According to reports, Baird analyst Tristan Gerra stated on Wednesday (12th) that rumors are circulating in the securities industry suggesting that the U.S. government has requested semiconductor giants Intel and TSMC to form a joint venture. The goal would be to jointly develop and operate multiple chip foundry projects within the United States.
TSMC ADR (TSM-US) dropped 1.13%, reaching $206.38 per share, while Intel (INTC-US) surged 7.20%, closing at $22.48 per share, marking a third consecutive day of gains.
Gerra revealed that discussions within the Asian supply chain are exploring the possibility of Intel spinning off its semiconductor manufacturing division to form a joint venture with TSMC, the leading player in the wafer foundry market.
Under the proposal, U.S. government officials would request Intel to contribute its existing and under-construction 3nm and 2nm chip manufacturing projects in the U.S. to the joint venture. TSMC would provide its expertise in semiconductor engineering and advanced technology, helping to produce cutting-edge 3nm and 2nm chips in the U.S. The move would ensure a stable domestic chip supply while benefiting from federal subsidies under the CHIPS Act.
Intel's foundry business, "Intel Foundry," has already been operating separately from the company's other divisions, and market analysts have long anticipated a spin-off of its foundry business.
Gerra believes the rumors are credible, as the spin-off could provide Intel with substantial cash flow relief, allowing the company to focus more on its design and platform solutions. Additionally, a successful foundry operation could attract key fabless companies looking for reliable, geographically strategic manufacturing alternatives.
While the analyst is optimistic about the potential of such a deal, he maintains a neutral rating on Intel with a target price of $20.

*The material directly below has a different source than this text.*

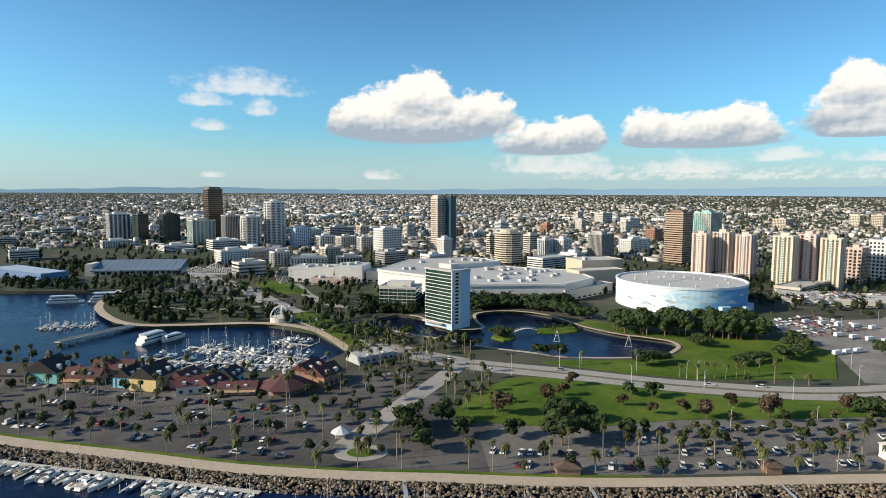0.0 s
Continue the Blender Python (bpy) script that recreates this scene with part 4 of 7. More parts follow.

As of the time of this report, neither Intel nor TSMC has confirmed or denied the speculation.
Intel's fiscal fourth-quarter results for 2024, released on January 30, showed a 7% year-over-year decline in revenue to $14.26 billion, marking a third consecutive quarterly decline. However, this result surpassed market expectations of $13.81 billion. Adjusted earnings per share (EPS) came in at $0.13, better than the expected $0.12. However, net income fell sharply from $2.687 billion a year ago to a loss of $130 million.